Onions are a hit or miss kind of food. Some people, like myself, love onions in all their beautiful forms: rings, bloomin’, caramelized, sauteed, occasionally raw… but others, (i.e. my mom) find the flavor way too overpowering in any dish. Pickled onions are a different story. I find that the sharp bite of the onion is replaced by the sweet, vinegar flavor of the brine, and with the neon pink color, pickled onions are great at spicing up any dish both in taste and in presentation.
This is my recipe for “pickled onions for dummies”. It does not require the knowledge or elbow grease of real pickling, and for the instant-gratification part of you, they are done within a good 6 hours.
Stay tuned in March for a few recipes I am posting where I’ve added my pickled onions.
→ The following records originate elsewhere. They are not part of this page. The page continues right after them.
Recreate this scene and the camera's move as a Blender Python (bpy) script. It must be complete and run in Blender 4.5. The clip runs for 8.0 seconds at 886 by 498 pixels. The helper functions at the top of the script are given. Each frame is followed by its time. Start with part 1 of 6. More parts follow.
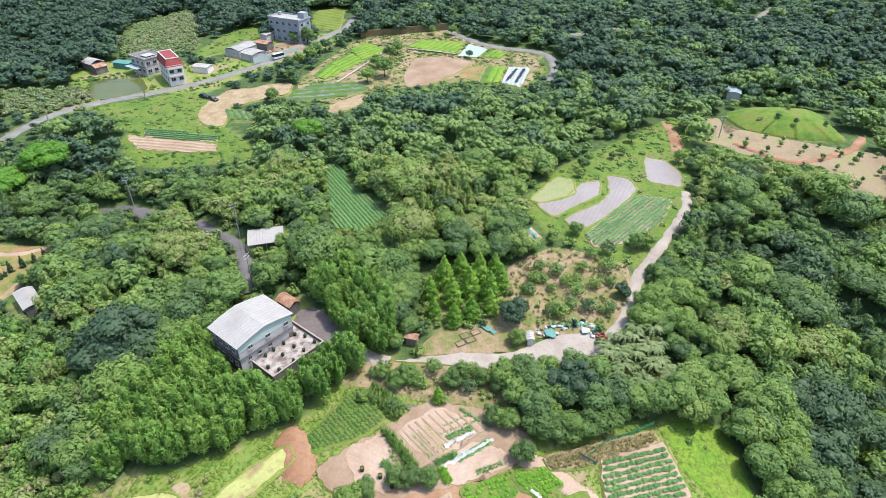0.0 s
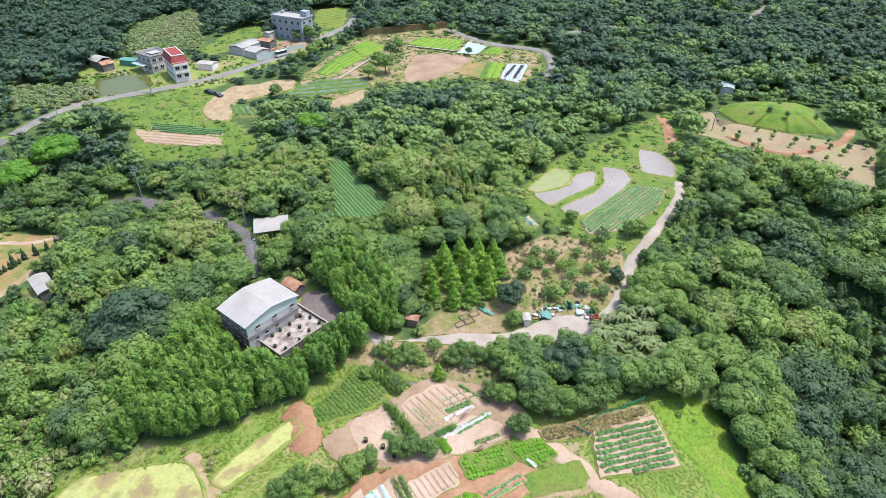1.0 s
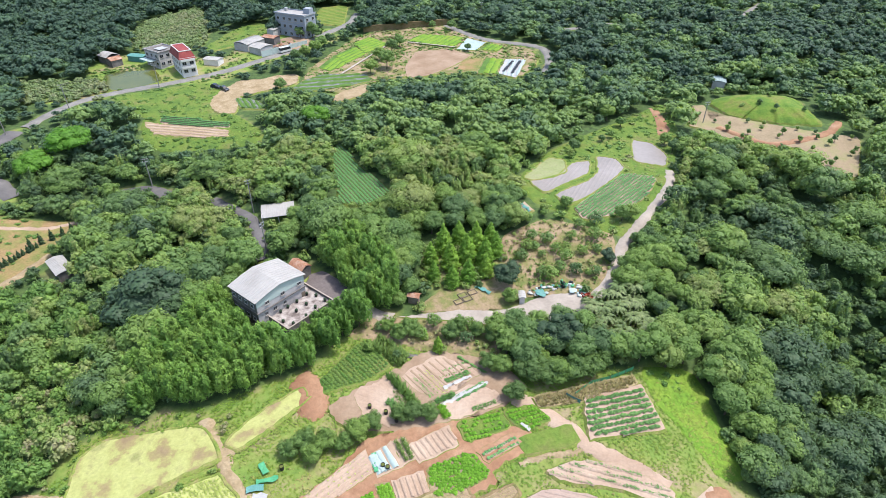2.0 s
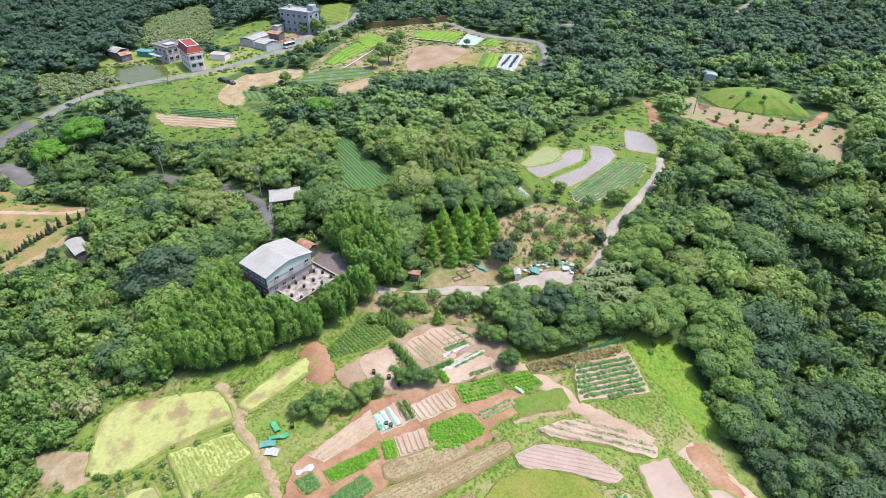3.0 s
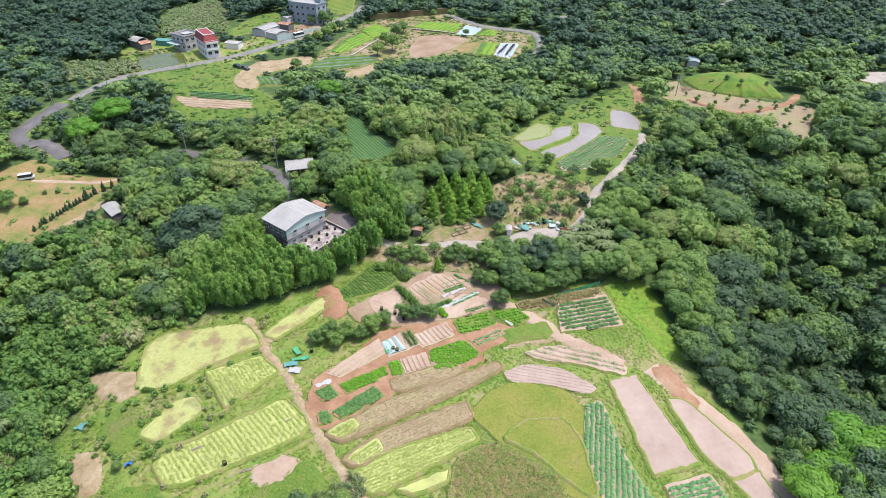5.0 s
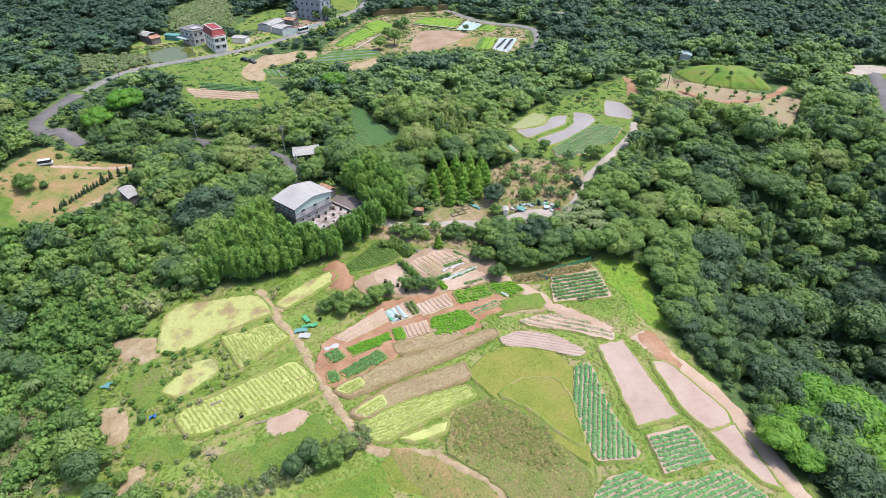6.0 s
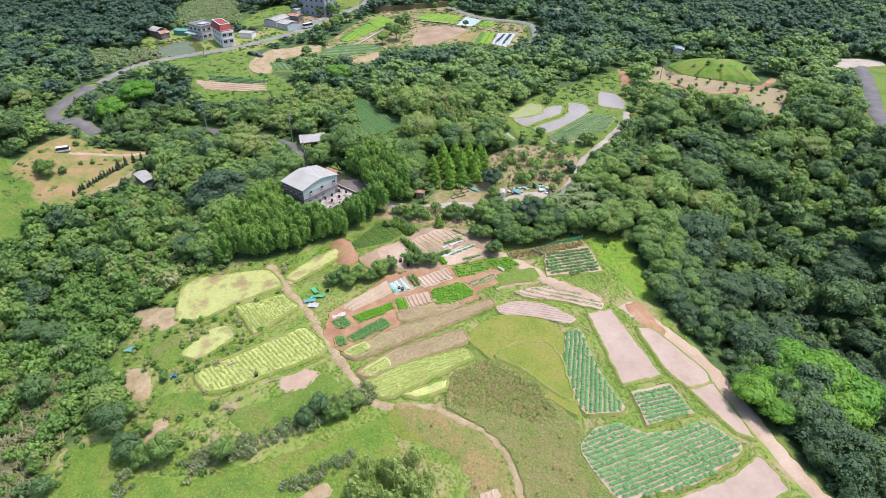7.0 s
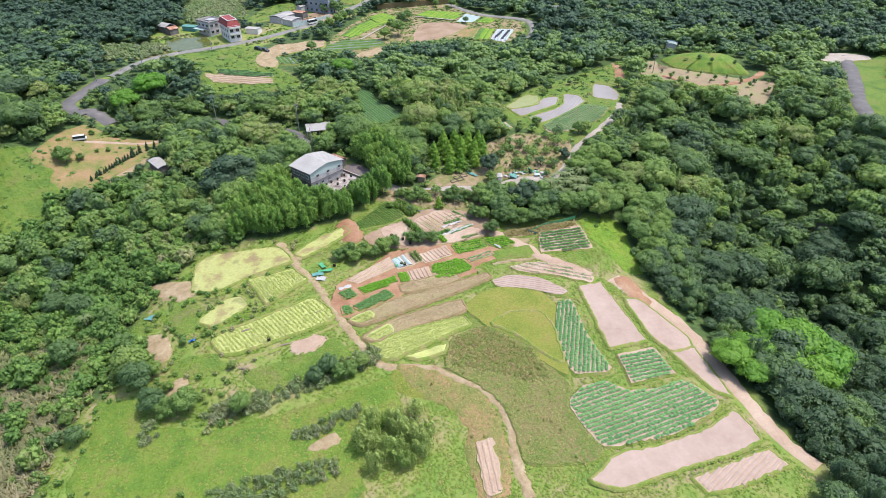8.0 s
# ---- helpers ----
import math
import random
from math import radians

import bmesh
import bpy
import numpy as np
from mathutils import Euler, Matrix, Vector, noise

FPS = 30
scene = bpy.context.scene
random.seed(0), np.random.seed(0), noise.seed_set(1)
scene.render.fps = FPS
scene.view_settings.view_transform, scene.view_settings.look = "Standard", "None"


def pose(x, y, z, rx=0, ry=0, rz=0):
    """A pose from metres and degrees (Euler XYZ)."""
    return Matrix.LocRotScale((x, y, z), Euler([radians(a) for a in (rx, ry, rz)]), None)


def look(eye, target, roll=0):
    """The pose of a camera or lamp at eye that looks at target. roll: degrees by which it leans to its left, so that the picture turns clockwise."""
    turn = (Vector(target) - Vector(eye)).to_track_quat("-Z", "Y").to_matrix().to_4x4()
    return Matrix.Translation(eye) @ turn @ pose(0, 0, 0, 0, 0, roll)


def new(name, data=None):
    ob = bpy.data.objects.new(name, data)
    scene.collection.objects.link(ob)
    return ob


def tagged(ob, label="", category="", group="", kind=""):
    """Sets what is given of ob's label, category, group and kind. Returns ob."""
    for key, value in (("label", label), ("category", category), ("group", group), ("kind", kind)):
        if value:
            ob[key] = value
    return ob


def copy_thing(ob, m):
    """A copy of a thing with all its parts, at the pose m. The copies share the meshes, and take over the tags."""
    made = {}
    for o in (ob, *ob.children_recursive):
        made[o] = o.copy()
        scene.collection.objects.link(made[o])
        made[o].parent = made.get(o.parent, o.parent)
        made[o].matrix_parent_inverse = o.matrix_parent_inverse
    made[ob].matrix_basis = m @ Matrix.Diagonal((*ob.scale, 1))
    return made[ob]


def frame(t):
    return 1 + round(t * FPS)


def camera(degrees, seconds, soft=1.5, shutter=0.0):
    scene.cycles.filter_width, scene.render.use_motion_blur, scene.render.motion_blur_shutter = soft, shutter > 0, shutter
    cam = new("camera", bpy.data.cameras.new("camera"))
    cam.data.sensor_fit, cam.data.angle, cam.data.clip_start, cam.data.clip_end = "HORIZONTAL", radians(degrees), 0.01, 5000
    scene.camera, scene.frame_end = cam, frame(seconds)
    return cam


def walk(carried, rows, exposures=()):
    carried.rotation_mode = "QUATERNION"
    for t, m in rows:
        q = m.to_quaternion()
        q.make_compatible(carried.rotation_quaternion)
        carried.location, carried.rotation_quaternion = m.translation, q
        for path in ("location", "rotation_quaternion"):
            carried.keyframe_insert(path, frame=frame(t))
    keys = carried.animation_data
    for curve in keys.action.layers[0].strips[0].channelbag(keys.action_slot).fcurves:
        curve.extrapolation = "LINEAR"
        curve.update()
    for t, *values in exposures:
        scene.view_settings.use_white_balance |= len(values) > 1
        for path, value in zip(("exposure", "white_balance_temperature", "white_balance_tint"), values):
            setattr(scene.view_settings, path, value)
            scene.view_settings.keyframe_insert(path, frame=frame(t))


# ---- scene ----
# The drone backs away level, 95 m over the terraces, looking down ahead of it.
cam = camera(73.74, 8.0, soft=0.5)
# seconds, x, y, z, yaw, pitch, roll
ROWS = [
    (0.0, 0.000, 0.001, 95.001, 0.001, -34.379, 0.132),
    (0.5, 0.074, -2.965, 94.822, 0.025, -34.298, 0.065),
    (1.0, 0.174, -6.512, 94.737, 0.050, -34.235, 0.010),
    (1.5, 0.293, -10.548, 94.724, 0.076, -34.187, -0.035),
    (2.0, 0.422, -14.986, 94.762, 0.103, -34.152, -0.071),
    (2.5, 0.555, -19.751, 94.833, 0.132, -34.127, -0.099),
    (3.0, 0.688, -24.776, 94.923, 0.162, -34.111, -0.121),
    (3.5, 0.818, -30.001, 95.019, 0.194, -34.101, -0.137),
    (4.0, 0.942, -35.378, 95.112, 0.227, -34.094, -0.149),
    (4.5, 1.060, -40.867, 95.195, 0.261, -34.089, -0.157),
    (5.0, 1.174, -46.437, 95.261, 0.298, -34.083, -0.163),
    (5.5, 1.285, -52.064, 95.310, 0.336, -34.075, -0.169),
    (6.0, 1.398, -57.737, 95.342, 0.377, -34.060, -0.174),
    (6.5, 1.519, -63.450, 95.359, 0.419, -34.038, -0.181),
    (7.0, 1.653, -69.210, 95.366, 0.464, -34.006, -0.191),
    (7.5, 1.811, -75.028, 95.373, 0.510, -33.962, -0.204),
    (8.0, 2.001, -80.929, 95.389, 0.559, -33.904, -0.222),
]
walk(cam, [(t, look((x, y, z), Vector((x, y, z)) + Vector((-math.sin(radians(a)) * math.cos(radians(p)), math.cos(radians(a)) * math.cos(radians(p)), math.sin(radians(p)))), r)) for t, x, y, z, a, p, r in ROWS], exposures=[(0.0, 1.09, 6200, 10), (3.5, 1.00, 6200, 11), (8.0, 0.94, 6200, 12)])

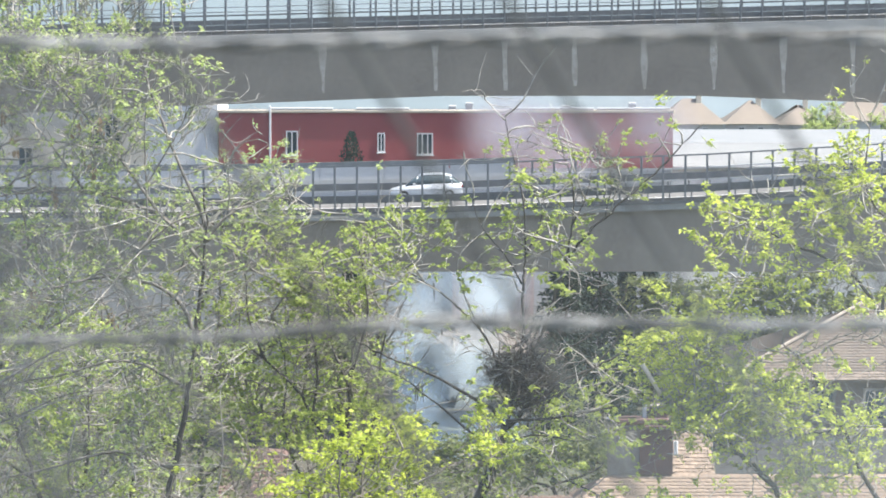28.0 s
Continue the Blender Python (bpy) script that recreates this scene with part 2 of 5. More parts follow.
# Brighter leaf copy for the right tree: sunlight put into its tones.
LEAF_SUN = leaf_material("yellow-green leaf brightened as in sun", [(0.35, 0.41, 0.09), (0.48, 0.535, 0.105), (0.15, 0.192, 0.06), (0.55, 0.59, 0.14)], 0.47)
LEAF_DULL = leaf_material("olive leaf", [(0.263, 0.333, 0.136), (0.379, 0.457, 0.164), (0.318, 0.345, 0.163), (0.175, 0.227, 0.094)], 0.5)
# Darker copy of the leaf: shade put into its colour.
LEAF_SHADE = leaf_material("leaf darkened as in shade", [(0.106, 0.125, 0.062), (0.188, 0.213, 0.088), (0.069, 0.088, 0.05)], 0.45)
# Base colour of the hill already holds the distance haze.
HAZE = surface("wooded hill with painted haze", (0.16, 0.20, 0.22), (0.125, 0.165, 0.185), 0.012, 0.95, bump=0.0, fine=0.12)
NEEDLE = leaf_material("dark needle", [(0.026, 0.042, 0.036), (0.04, 0.06, 0.045), (0.02, 0.034, 0.03)], 0.2)
GRASS = surface("grassy slope", (0.05, 0.06, 0.028), (0.058, 0.052, 0.036), 0.25, 0.95, bump=0.8, fine=5, local=False)
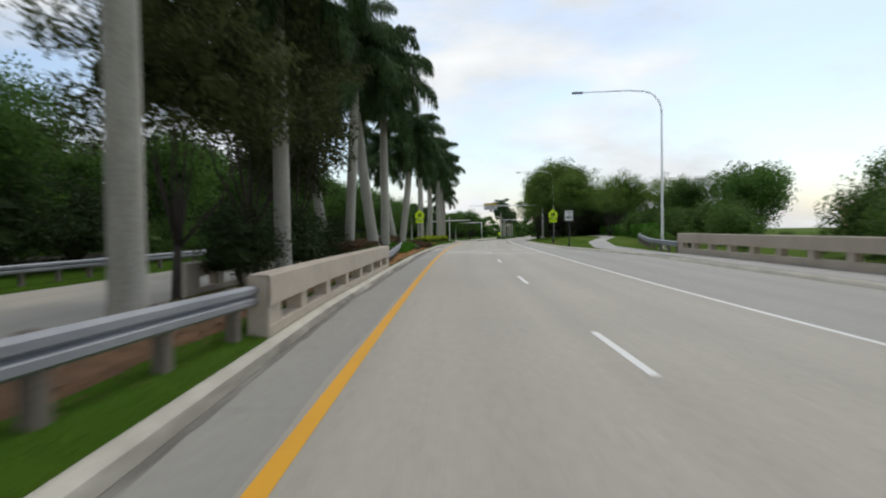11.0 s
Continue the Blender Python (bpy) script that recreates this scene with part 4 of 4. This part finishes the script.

Let me know what else you think to add them on!
Pickled Red Onions
- 1 c water
- 3/4 c apple cider vinegar
- 1 tbs granulated sugar
- 1 1/2 tsp kosher salt
- 1-2 red onions, thinly sliced (mandoline slicers are key)
- 2 large mason jars
- spices to flavor
- In a medium bowl, mix together water, vinegar, sugar and salt until the sugar and salt appear to have dissolved.
- Fill your mason jars with the sliced onions and pour the vinegar mixture over.
- Place in the fridge overnight. Onions will slowly pickle over time and are best when they are bright pink.